TASK DETAILS: Copy each line below exactly and leave the pictures out.
######
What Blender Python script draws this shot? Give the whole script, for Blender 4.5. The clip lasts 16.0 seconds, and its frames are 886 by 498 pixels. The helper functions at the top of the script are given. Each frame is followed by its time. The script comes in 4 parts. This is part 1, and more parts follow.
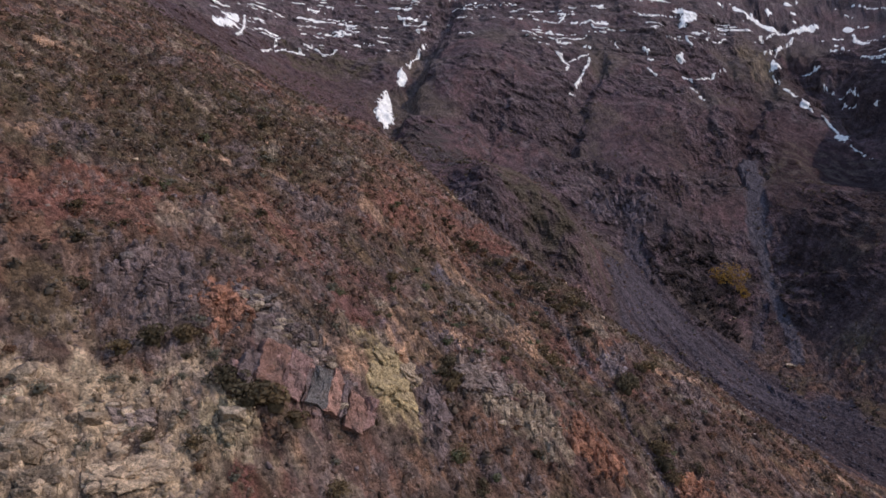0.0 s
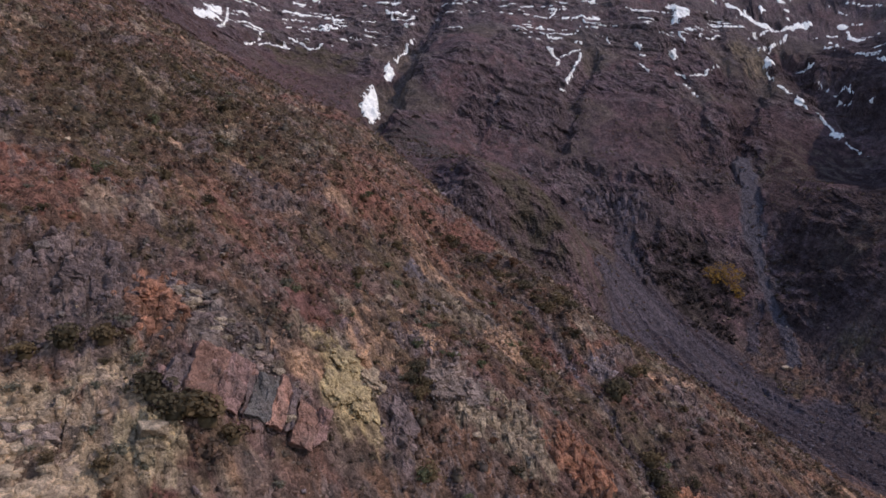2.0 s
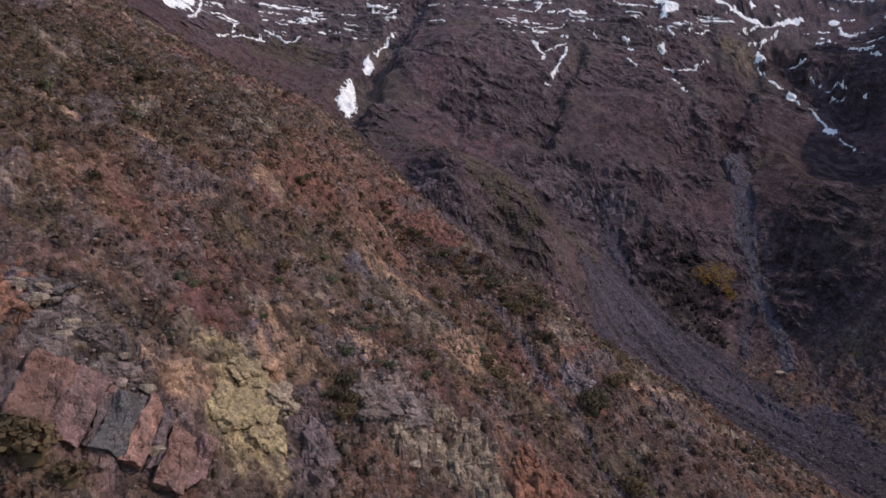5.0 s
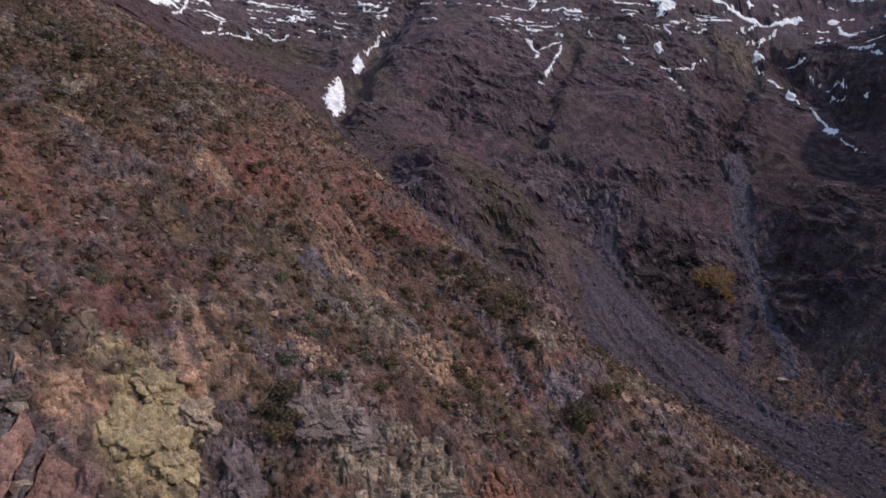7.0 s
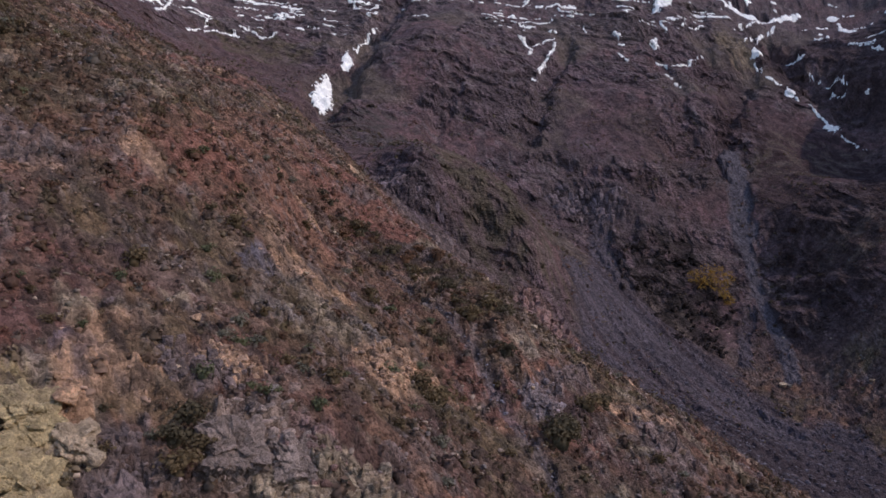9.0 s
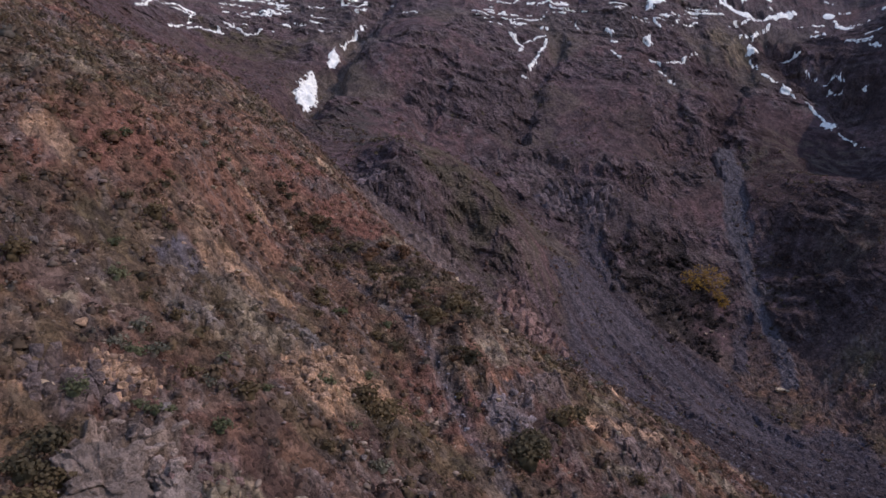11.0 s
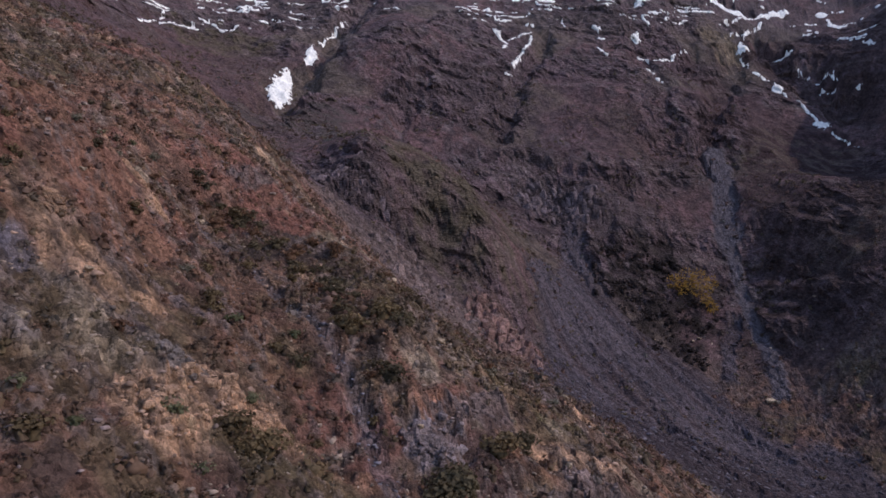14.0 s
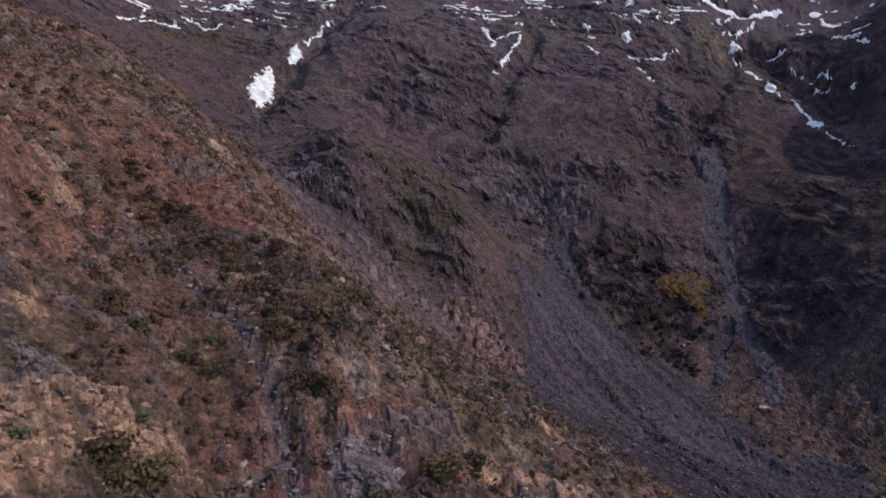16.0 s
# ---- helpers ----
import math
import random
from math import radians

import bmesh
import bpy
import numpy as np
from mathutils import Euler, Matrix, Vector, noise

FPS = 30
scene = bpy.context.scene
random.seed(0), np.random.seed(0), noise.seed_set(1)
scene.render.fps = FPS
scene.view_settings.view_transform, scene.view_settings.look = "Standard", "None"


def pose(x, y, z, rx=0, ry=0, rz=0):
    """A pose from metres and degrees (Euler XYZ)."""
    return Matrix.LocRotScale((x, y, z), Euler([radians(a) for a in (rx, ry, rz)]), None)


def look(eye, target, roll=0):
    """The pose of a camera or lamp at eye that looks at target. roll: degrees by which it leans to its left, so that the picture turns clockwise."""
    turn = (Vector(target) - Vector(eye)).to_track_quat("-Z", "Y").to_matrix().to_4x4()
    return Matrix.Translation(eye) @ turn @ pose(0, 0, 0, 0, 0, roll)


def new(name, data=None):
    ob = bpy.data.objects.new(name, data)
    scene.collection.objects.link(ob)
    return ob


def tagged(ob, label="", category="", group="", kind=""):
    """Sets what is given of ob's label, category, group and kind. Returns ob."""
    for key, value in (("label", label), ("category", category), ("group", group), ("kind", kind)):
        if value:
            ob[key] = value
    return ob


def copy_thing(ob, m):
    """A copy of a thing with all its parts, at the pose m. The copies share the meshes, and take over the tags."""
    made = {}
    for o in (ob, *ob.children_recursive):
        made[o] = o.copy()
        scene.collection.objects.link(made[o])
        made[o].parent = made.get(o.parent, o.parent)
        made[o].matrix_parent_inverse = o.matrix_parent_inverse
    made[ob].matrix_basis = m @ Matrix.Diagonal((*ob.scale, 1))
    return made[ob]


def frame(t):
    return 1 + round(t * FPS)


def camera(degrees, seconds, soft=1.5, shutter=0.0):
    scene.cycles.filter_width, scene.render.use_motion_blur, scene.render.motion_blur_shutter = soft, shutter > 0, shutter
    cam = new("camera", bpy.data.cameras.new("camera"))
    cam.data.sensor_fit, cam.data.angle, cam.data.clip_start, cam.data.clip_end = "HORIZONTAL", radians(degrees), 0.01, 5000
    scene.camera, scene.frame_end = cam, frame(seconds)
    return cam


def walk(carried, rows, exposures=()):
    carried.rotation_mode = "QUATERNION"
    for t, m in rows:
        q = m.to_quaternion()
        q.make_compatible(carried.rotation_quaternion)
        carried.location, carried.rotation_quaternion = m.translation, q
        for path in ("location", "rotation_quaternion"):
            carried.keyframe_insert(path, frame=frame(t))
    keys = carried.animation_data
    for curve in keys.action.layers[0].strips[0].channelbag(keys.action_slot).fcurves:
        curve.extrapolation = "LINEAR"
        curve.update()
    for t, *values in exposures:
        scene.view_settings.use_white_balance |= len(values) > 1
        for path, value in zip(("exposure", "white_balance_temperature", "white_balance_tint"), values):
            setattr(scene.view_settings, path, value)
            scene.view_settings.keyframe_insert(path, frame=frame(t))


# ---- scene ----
######
RESPONSE FOR THIS EXERCISE:
What Blender Python script draws this shot? Give the whole script, for Blender 4.5. The clip lasts 16.0 seconds, and its frames are 886 by 498 pixels. The helper functions at the top of the script are given. Each frame is followed by its time. The script comes in 4 parts. This is part 1, and more parts follow.
0.0 s
2.0 s
5.0 s
7.0 s
9.0 s
11.0 s
14.0 s
16.0 s
# ---- helpers ----
import math
import random
from math import radians

import bmesh
import bpy
import numpy as np
from mathutils import Euler, Matrix, Vector, noise

FPS = 30
scene = bpy.context.scene
random.seed(0), np.random.seed(0), noise.seed_set(1)
scene.render.fps = FPS
scene.view_settings.view_transform, scene.view_settings.look = "Standard", "None"


def pose(x, y, z, rx=0, ry=0, rz=0):
    """A pose from metres and degrees (Euler XYZ)."""
    return Matrix.LocRotScale((x, y, z), Euler([radians(a) for a in (rx, ry, rz)]), None)


def look(eye, target, roll=0):
    """The pose of a camera or lamp at eye that looks at target. roll: degrees by which it leans to its left, so that the picture turns clockwise."""
    turn = (Vector(target) - Vector(eye)).to_track_quat("-Z", "Y").to_matrix().to_4x4()
    return Matrix.Translation(eye) @ turn @ pose(0, 0, 0, 0, 0, roll)


def new(name, data=None):
    ob = bpy.data.objects.new(name, data)
    scene.collection.objects.link(ob)
    return ob


def tagged(ob, label="", category="", group="", kind=""):
    """Sets what is given of ob's label, category, group and kind. Returns ob."""
    for key, value in (("label", label), ("category", category), ("group", group), ("kind", kind)):
        if value:
            ob[key] = value
    return ob


def copy_thing(ob, m):
    """A copy of a thing with all its parts, at the pose m. The copies share the meshes, and take over the tags."""
    made = {}
    for o in (ob, *ob.children_recursive):
        made[o] = o.copy()
        scene.collection.objects.link(made[o])
        made[o].parent = made.get(o.parent, o.parent)
        made[o].matrix_parent_inverse = o.matrix_parent_inverse
    made[ob].matrix_basis = m @ Matrix.Diagonal((*ob.scale, 1))
    return made[ob]


def frame(t):
    return 1 + round(t * FPS)


def camera(degrees, seconds, soft=1.5, shutter=0.0):
    scene.cycles.filter_width, scene.render.use_motion_blur, scene.render.motion_blur_shutter = soft, shutter > 0, shutter
    cam = new("camera", bpy.data.cameras.new("camera"))
    cam.data.sensor_fit, cam.data.angle, cam.data.clip_start, cam.data.clip_end = "HORIZONTAL", radians(degrees), 0.01, 5000
    scene.camera, scene.frame_end = cam, frame(seconds)
    return cam


def walk(carried, rows, exposures=()):
    carried.rotation_mode = "QUATERNION"
    for t, m in rows:
        q = m.to_quaternion()
        q.make_compatible(carried.rotation_quaternion)
        carried.location, carried.rotation_quaternion = m.translation, q
        for path in ("location", "rotation_quaternion"):
            carried.keyframe_insert(path, frame=frame(t))
    keys = carried.animation_data
    for curve in keys.action.layers[0].strips[0].channelbag(keys.action_slot).fcurves:
        curve.extrapolation = "LINEAR"
        curve.update()
    for t, *values in exposures:
        scene.view_settings.use_white_balance |= len(values) > 1
        for path, value in zip(("exposure", "white_balance_temperature", "white_balance_tint"), values):
            setattr(scene.view_settings, path, value)
            scene.view_settings.keyframe_insert(path, frame=frame(t))


# ---- scene ----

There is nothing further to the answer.